As a primarily iron-ore pellet producer without a captive iron-ore access source, new sources are key to its long-term survival and viability.
The government of Odisha is considering allocating substantial iron-ore and chrome assets to Industrial Development Corporation of Odisha’s (Idcol’s) steelmaking facilities, which makes it attractive for KIOCL to buy a majority interest in these plants.
KIOCL has thus submitted a proposal to buy 55% equity stakes in Idcol’s Kalinganagar Iron Works and Idcol Ferrochrome and Alloys.
A company official has said that KIOCL’s proposal to the Odisha government stipulates that the Idcol plants should “have sustainable raw material assets” and that the proposed equity purchase will be conditional on the provincial government ensuring the raw material supply.
According to the official, the Odisha government has already started an exercise to identify suitable iron-ore and chrome ore reserves, which could be provided to Idcol to sweeten the deal for KIOCL.
The Odisha government has also communicated to the Union Ministry of Steel to facilitate the divestment of its equity stake in Idcol in favour of KIOCL, saying that such a transaction will ensure strong production and managerial linkages between the two companies.
The Idcol assets will offer the raw material-starved KIOCL an opportunity to ramp up its production capacity, while the company would be able to contribute its extensive managerial expertise to operation of the plants.
Idcol’s Kalinganagar plant has the capacity to produce 180 000 t/y of pig iron and about 32 000 t/y of cast iron spun pipes.
Also in eastern India, the government of West Bengal has announced that one of its mining and mineral companies will enter into a joint venture (JV) wherein it will be allocated an iron-ore mine to develop ore for steel plants in the region.

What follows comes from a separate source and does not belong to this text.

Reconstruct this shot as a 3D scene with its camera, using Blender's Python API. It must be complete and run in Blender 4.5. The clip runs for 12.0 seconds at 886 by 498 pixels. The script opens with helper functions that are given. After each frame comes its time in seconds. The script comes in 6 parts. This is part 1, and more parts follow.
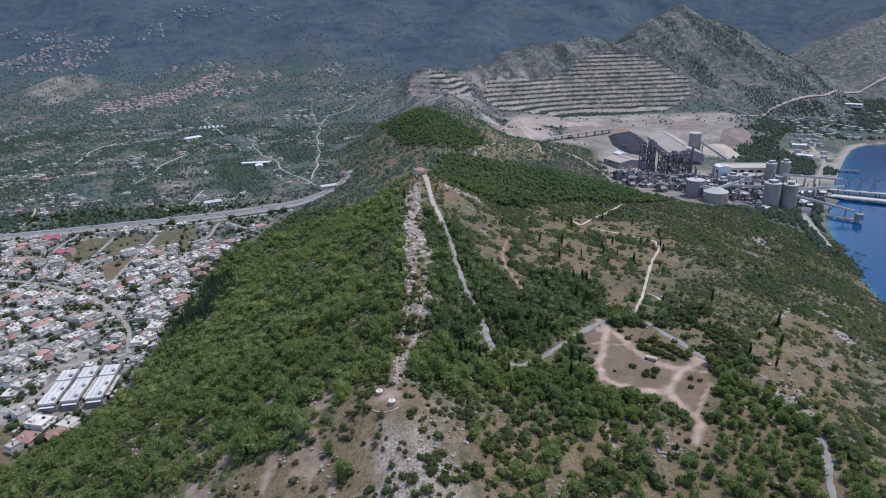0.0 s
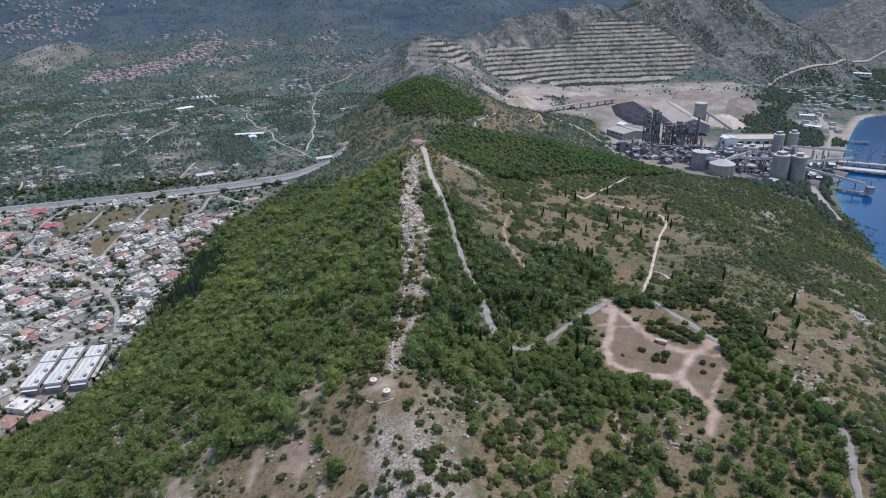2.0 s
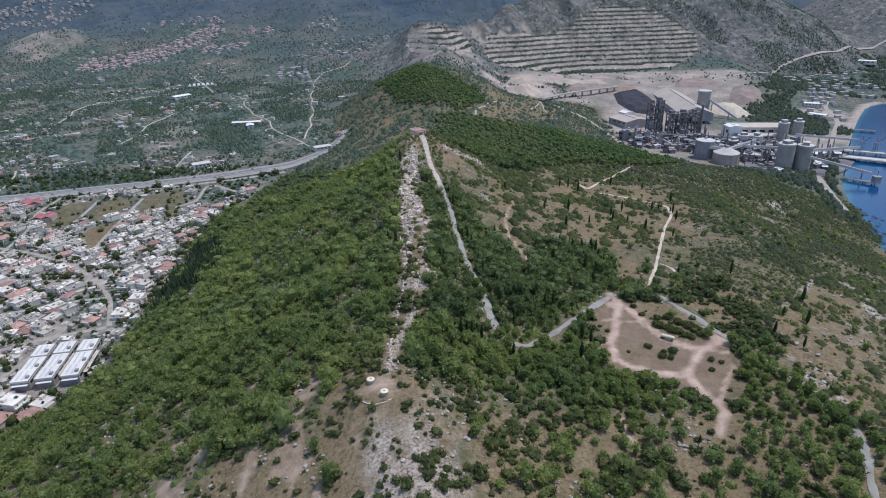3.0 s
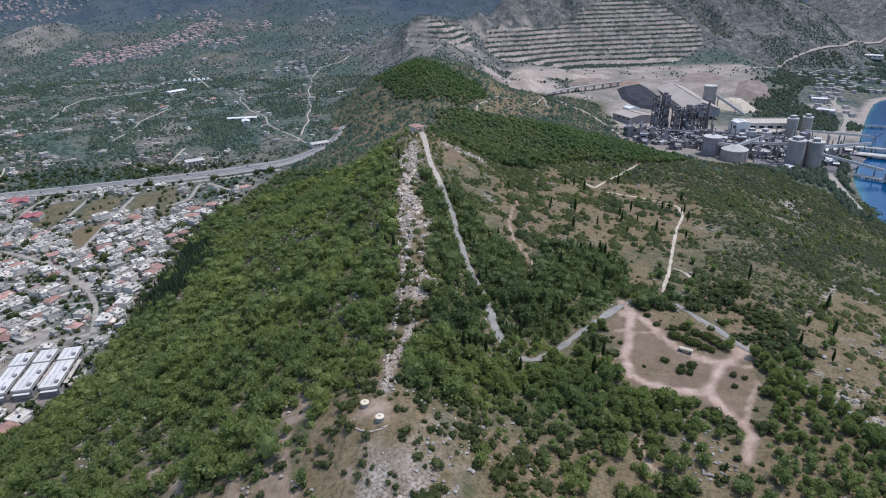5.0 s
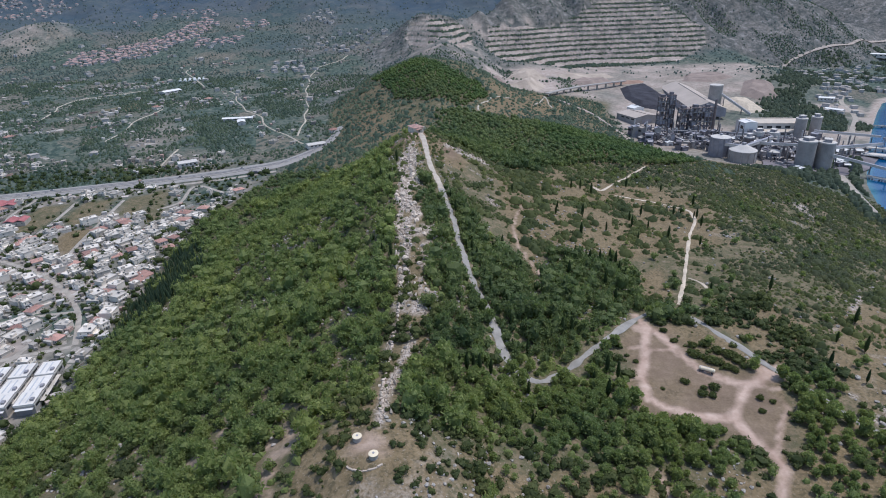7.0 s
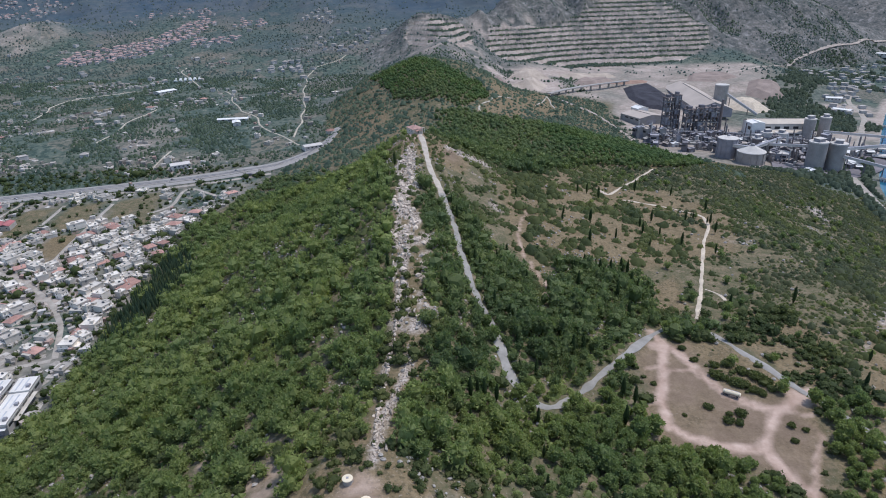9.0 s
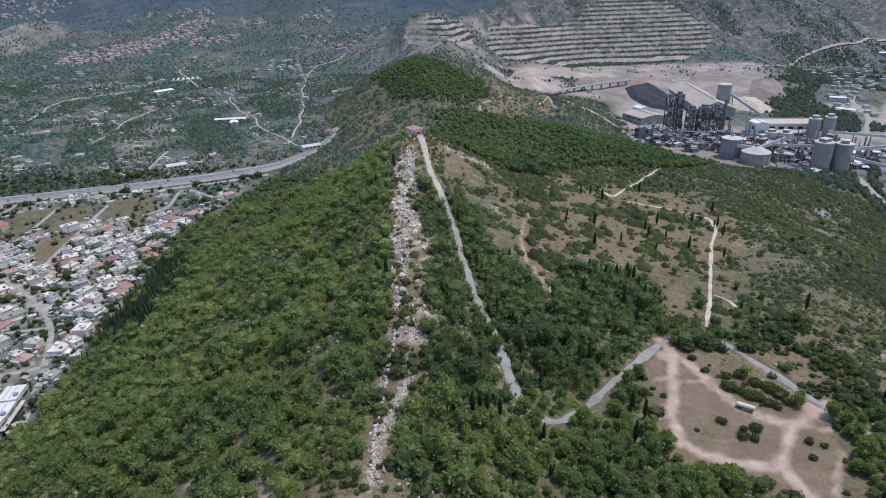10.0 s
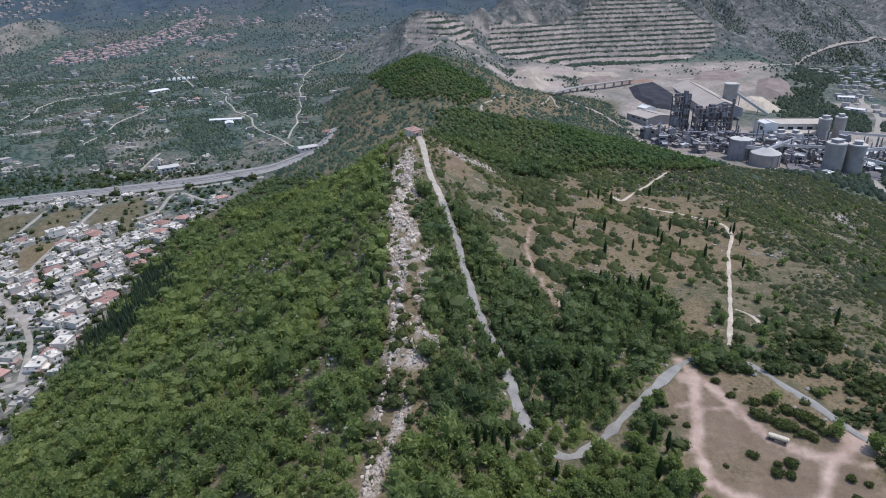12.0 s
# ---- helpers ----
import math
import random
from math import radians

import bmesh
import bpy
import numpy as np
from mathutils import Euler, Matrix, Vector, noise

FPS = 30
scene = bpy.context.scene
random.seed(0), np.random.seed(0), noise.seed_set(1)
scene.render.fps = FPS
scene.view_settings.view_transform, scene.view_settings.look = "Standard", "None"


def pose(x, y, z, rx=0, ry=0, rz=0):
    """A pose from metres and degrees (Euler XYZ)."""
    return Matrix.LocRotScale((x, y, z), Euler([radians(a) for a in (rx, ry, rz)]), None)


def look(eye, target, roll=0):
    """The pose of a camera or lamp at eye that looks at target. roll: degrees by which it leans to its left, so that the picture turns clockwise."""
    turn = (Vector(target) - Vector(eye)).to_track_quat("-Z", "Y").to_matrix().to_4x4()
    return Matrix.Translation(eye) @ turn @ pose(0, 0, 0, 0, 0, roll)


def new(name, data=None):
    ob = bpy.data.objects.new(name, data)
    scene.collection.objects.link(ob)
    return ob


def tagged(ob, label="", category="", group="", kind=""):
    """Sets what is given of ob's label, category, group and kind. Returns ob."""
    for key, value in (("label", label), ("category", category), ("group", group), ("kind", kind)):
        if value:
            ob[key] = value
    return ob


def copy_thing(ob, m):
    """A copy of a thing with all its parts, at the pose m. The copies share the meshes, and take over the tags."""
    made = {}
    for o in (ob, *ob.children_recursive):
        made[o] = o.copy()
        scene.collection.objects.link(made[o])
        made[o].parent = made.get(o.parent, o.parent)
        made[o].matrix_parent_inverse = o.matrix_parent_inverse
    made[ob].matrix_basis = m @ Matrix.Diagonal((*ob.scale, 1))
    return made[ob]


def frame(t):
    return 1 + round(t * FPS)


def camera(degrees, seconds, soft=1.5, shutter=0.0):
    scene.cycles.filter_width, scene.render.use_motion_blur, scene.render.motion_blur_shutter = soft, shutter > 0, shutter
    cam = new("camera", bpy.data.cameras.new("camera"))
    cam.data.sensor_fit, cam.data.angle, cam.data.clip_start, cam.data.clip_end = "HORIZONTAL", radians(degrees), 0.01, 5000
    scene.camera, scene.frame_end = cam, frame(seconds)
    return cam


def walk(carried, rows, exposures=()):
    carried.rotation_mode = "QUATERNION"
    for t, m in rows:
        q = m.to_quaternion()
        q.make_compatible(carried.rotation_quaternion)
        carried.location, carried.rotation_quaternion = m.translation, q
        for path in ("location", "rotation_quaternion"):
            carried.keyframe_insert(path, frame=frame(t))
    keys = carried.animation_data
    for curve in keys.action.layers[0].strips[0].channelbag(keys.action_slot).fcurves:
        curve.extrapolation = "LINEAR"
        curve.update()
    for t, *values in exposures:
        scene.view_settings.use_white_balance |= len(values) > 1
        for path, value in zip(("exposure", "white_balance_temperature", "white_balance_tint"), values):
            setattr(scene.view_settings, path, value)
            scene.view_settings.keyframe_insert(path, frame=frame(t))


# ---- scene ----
cam = camera(73.0, 12.0, soft=1.0)
PATH = [
    (0, (0.00, 0.00, 266.34), (5.75, 470.06, 96.02), -1.43),
    (0.5, (0.09, 5.19, 265.06), (6.09, 474.67, 93.15), -1.42),
    (1, (0.33, 10.08, 264.05), (6.19, 476.75, 84.66), -1.42),
    (1.5, (0.58, 15.31, 263.08), (6.37, 479.06, 76.26), -1.42),
    (2, (0.54, 20.73, 261.90), (6.44, 482.32, 69.81), -1.45),
    (2.5, (0.62, 26.22, 260.72), (6.34, 485.78, 63.81), -1.46),
    (3, (0.70, 32.00, 259.71), (6.38, 489.88, 58.91), -1.45),
    (5, (0.63, 55.37, 255.35), (6.17, 511.79, 51.26), -1.47),
    (5.5, (0.60, 61.23, 254.16), (6.29, 517.62, 50.01), -1.47),
    (6, (0.69, 67.10, 253.01), (6.28, 523.51, 48.89), -1.50),
    (6.5, (0.64, 73.18, 251.86), (6.34, 529.58, 47.73), -1.51),
    (7, (0.66, 79.07, 250.73), (6.20, 535.48, 46.62), -1.52),
    (9, (0.59, 102.41, 246.12), (6.34, 558.97, 42.34), -1.54),
    (9.5, (0.49, 108.02, 245.08), (6.29, 564.55, 41.24), -1.55),
    (10, (0.53, 113.82, 244.13), (6.31, 570.28, 40.14), -1.56),
    (10.5, (0.39, 119.56, 243.18), (6.28, 576.01, 39.18), -1.58),
    (11, (0.53, 125.46, 242.11), (6.30, 581.89, 38.05), -1.58),
    (11.5, (0.50, 131.30, 241.09), (6.23, 587.70, 36.96), -1.58),
    (12, (0.80, 137.46, 239.79), (6.31, 593.89, 35.74), -1.60),
]
walk(cam, [(t, look(eye, target, roll)) for t, eye, target, roll in PATH], [(0, 0.21, 6180, 12), (2, 0.29, 6270, 12), (12, 0.32, 6290, 12)])

# ---- daylight: a high, clear summer sun from the seaward side ----
SUN_HEIGHT, SUN_TURN = radians(68), radians(72)
world = bpy.data.worlds.new("world")
scene.world = world
world.use_nodes = True
sky = world.node_tree.nodes.new("ShaderNodeTexSky")
sky.sky_type, sky.sun_disc, sky.sun_elevation, sky.sun_rotation = "NISHITA", False, SUN_HEIGHT, SUN_TURN
world.node_tree.links.new(sky.outputs[0], world.node_tree.nodes["Background"].inputs[0])
world.node_tree.nodes["Background"].inputs[1].default_value = 0.15
sun = new("sun", bpy.data.lights.new("sun", "SUN"))
sun.data.energy, sun.data.angle, sun.data.color = 2.0, radians(0.6), (1.0, 0.97, 0.93)
toward = Vector((math.sin(SUN_TURN) * math.cos(SUN_HEIGHT), math.cos(SUN_TURN) * math.cos(SUN_HEIGHT), math.sin(SUN_HEIGHT)))
sun.rotation_euler = toward.to_track_quat("Z", "Y").to_euler()

# ---- materials ----
def fresh(name, rough_value=0.9, metal=0.0, gloss=0.25):
    m = bpy.data.materials.new(name)
    m.use_nodes = True
    b = m.node_tree.nodes["Principled BSDF"]
    b.inputs["Roughness"].default_value, b.inputs["Metallic"].default_value = rough_value, metal
    b.inputs["Specular IOR Level"].default_value = gloss
    return m, m.node_tree, b


def node(tree, kind, **inputs):
    n = tree.nodes.new(kind)
    for key, value in inputs.items():
        n.inputs[key.replace("_", " ")].default_value = value
    return n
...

However, details of the JV have not yet been announced, as the partnering companies’ boards still had to approve the plan, a local government official has said.
According to the KIOCL official, in the southern province of Karnataka where the company’s pelletisation plant is located, the government has assured the allocation of captive mines out of the Bellary iron-ore mines, but nothing has moved ahead since the assurance was given earlier this year.
The pelletisation plant uses merchant-bought ore.